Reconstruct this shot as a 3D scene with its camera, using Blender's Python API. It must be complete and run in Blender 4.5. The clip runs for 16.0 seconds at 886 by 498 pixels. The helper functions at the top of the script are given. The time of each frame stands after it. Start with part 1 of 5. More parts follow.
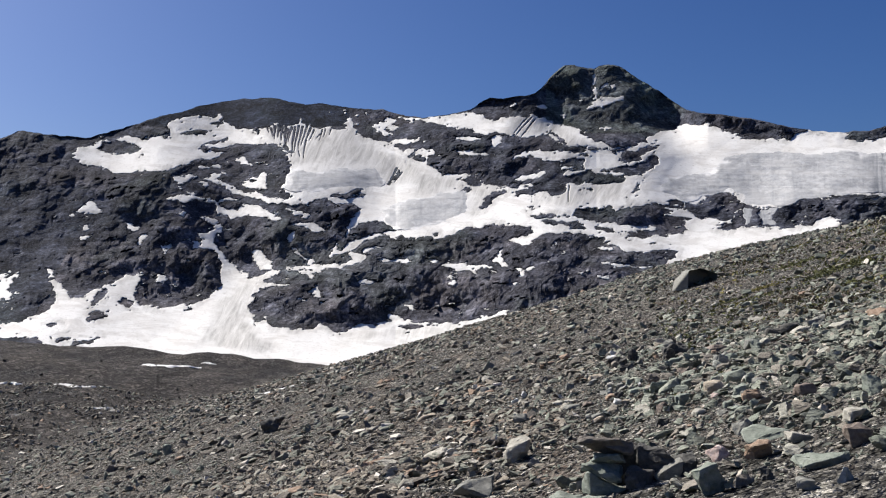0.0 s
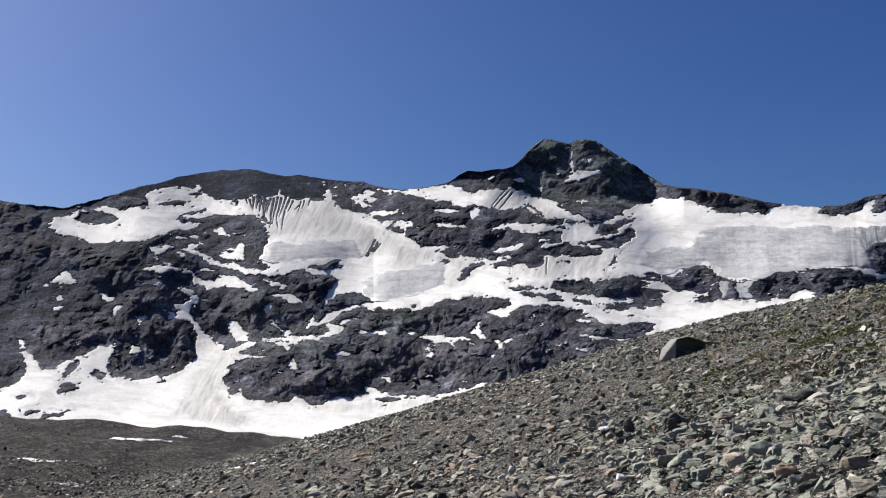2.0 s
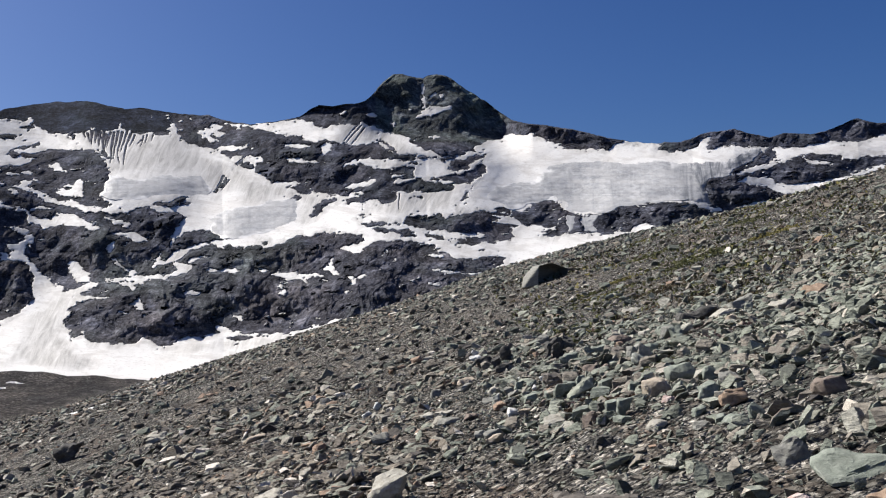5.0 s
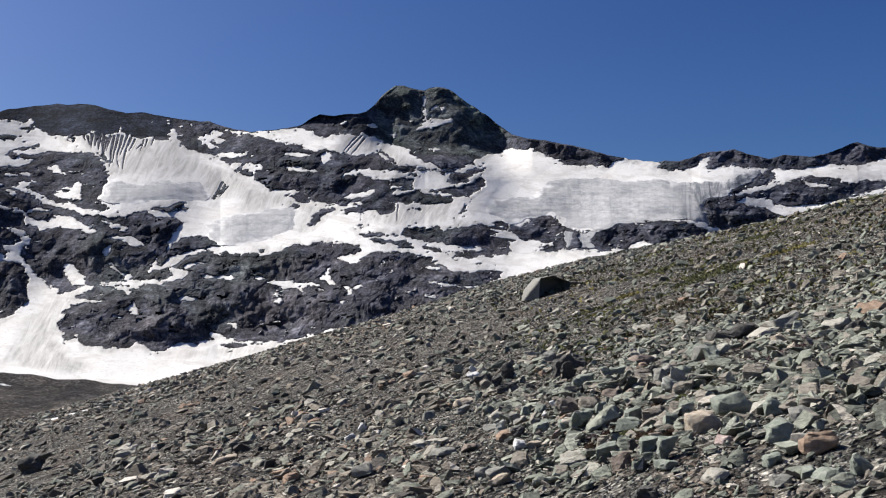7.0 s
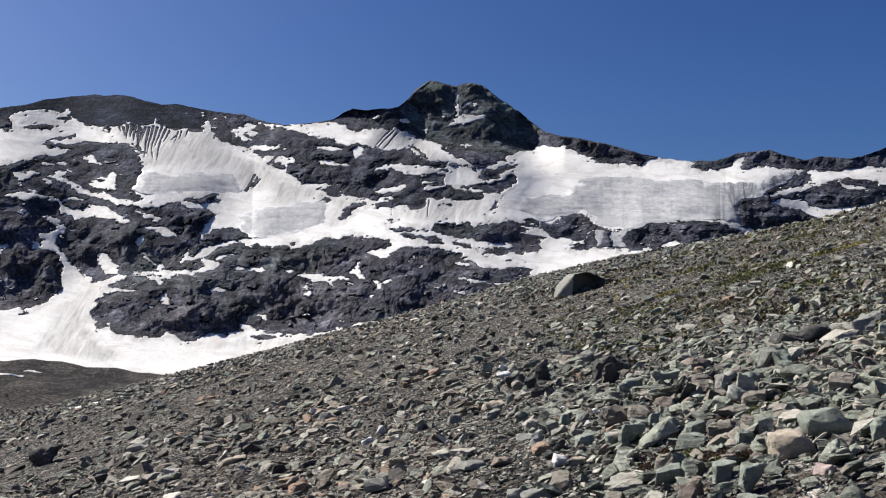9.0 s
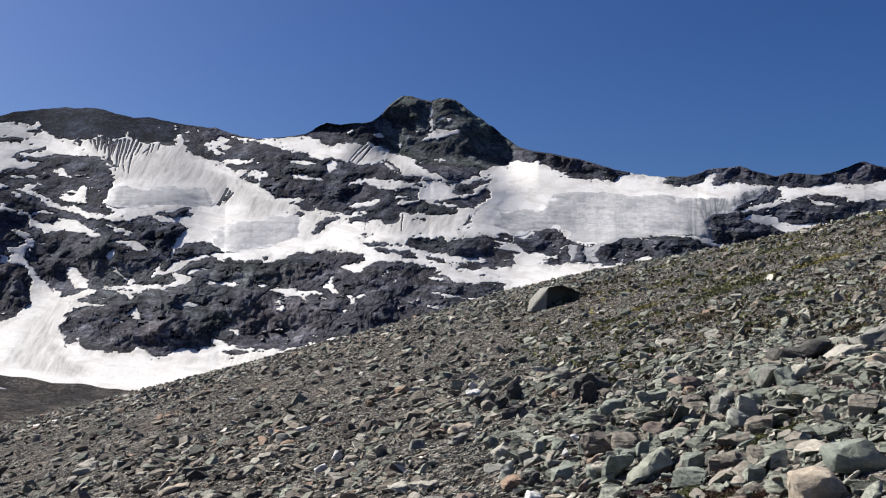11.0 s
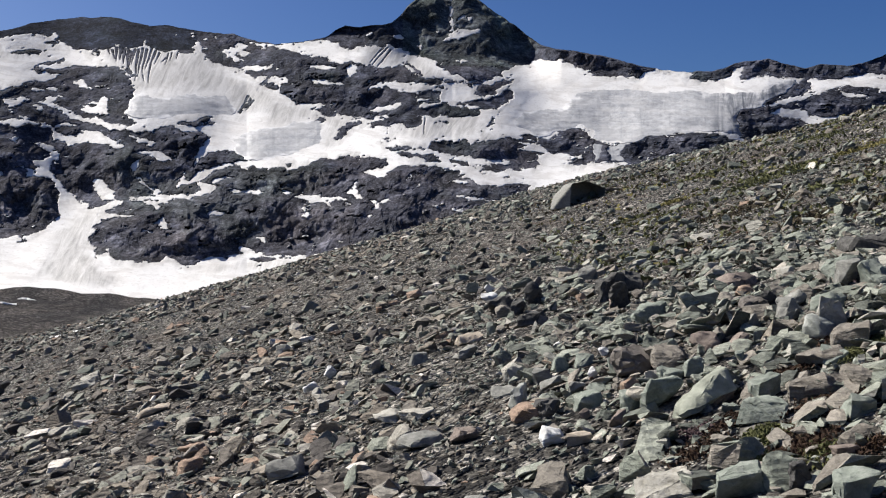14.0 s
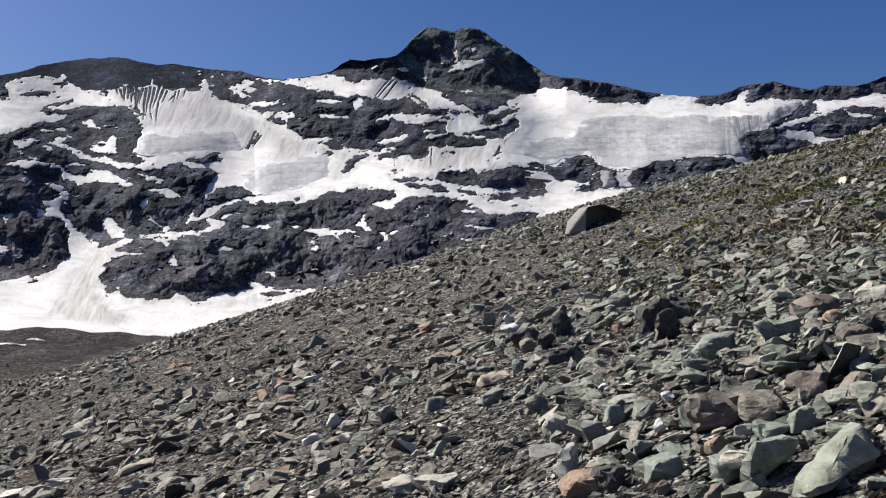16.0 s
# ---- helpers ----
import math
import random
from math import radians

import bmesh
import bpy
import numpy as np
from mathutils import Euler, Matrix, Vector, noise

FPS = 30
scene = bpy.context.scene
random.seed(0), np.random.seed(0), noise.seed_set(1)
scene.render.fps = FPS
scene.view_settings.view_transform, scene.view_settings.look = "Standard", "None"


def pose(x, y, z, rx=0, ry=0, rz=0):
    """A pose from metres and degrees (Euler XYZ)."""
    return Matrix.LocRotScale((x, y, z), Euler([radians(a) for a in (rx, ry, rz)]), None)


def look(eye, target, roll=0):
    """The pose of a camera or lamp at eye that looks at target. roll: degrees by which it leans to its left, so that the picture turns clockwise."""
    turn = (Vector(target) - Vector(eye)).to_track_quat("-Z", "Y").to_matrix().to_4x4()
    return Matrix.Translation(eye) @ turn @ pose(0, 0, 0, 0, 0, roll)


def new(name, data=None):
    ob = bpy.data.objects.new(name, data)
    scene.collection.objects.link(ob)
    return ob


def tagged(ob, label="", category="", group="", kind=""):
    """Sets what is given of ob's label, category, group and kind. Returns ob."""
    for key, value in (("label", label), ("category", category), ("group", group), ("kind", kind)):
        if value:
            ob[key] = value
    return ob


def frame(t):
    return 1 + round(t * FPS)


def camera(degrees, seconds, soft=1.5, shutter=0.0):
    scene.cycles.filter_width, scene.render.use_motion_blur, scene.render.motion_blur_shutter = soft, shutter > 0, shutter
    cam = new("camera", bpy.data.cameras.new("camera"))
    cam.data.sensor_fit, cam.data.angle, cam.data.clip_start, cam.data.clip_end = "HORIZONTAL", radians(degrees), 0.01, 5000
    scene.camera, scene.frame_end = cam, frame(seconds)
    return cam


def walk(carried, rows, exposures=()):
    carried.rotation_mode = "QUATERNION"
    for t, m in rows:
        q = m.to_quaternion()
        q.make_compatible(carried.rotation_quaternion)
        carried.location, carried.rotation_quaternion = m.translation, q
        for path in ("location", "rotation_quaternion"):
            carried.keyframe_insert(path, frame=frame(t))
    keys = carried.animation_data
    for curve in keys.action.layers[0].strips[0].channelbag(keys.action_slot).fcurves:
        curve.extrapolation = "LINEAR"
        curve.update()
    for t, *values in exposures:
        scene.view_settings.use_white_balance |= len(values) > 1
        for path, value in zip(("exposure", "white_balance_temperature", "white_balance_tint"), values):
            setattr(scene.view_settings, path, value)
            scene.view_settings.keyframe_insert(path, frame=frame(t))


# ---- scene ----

※

— EXERCISE DESCRIPTION —
Print each line of the material above exactly, with the pictures removed from your copy.

— OUTPUT BELOW —
Reconstruct this shot as a 3D scene with its camera, using Blender's Python API. It must be complete and run in Blender 4.5. The clip runs for 16.0 seconds at 886 by 498 pixels. The helper functions at the top of the script are given. The time of each frame stands after it. Start with part 1 of 5. More parts follow.
0.0 s
2.0 s
5.0 s
7.0 s
9.0 s
11.0 s
14.0 s
16.0 s
# ---- helpers ----
import math
import random
from math import radians

import bmesh
import bpy
import numpy as np
from mathutils import Euler, Matrix, Vector, noise

FPS = 30
scene = bpy.context.scene
random.seed(0), np.random.seed(0), noise.seed_set(1)
scene.render.fps = FPS
scene.view_settings.view_transform, scene.view_settings.look = "Standard", "None"


def pose(x, y, z, rx=0, ry=0, rz=0):
    """A pose from metres and degrees (Euler XYZ)."""
    return Matrix.LocRotScale((x, y, z), Euler([radians(a) for a in (rx, ry, rz)]), None)


def look(eye, target, roll=0):
    """The pose of a camera or lamp at eye that looks at target. roll: degrees by which it leans to its left, so that the picture turns clockwise."""
    turn = (Vector(target) - Vector(eye)).to_track_quat("-Z", "Y").to_matrix().to_4x4()
    return Matrix.Translation(eye) @ turn @ pose(0, 0, 0, 0, 0, roll)


def new(name, data=None):
    ob = bpy.data.objects.new(name, data)
    scene.collection.objects.link(ob)
    return ob


def tagged(ob, label="", category="", group="", kind=""):
    """Sets what is given of ob's label, category, group and kind. Returns ob."""
    for key, value in (("label", label), ("category", category), ("group", group), ("kind", kind)):
        if value:
            ob[key] = value
    return ob


def frame(t):
    return 1 + round(t * FPS)


def camera(degrees, seconds, soft=1.5, shutter=0.0):
    scene.cycles.filter_width, scene.render.use_motion_blur, scene.render.motion_blur_shutter = soft, shutter > 0, shutter
    cam = new("camera", bpy.data.cameras.new("camera"))
    cam.data.sensor_fit, cam.data.angle, cam.data.clip_start, cam.data.clip_end = "HORIZONTAL", radians(degrees), 0.01, 5000
    scene.camera, scene.frame_end = cam, frame(seconds)
    return cam


def walk(carried, rows, exposures=()):
    carried.rotation_mode = "QUATERNION"
    for t, m in rows:
        q = m.to_quaternion()
        q.make_compatible(carried.rotation_quaternion)
        carried.location, carried.rotation_quaternion = m.translation, q
        for path in ("location", "rotation_quaternion"):
            carried.keyframe_insert(path, frame=frame(t))
    keys = carried.animation_data
    for curve in keys.action.layers[0].strips[0].channelbag(keys.action_slot).fcurves:
        curve.extrapolation = "LINEAR"
        curve.update()
    for t, *values in exposures:
        scene.view_settings.use_white_balance |= len(values) > 1
        for path, value in zip(("exposure", "white_balance_temperature", "white_balance_tint"), values):
            setattr(scene.view_settings, path, value)
            scene.view_settings.keyframe_insert(path, frame=frame(t))


# ---- scene ----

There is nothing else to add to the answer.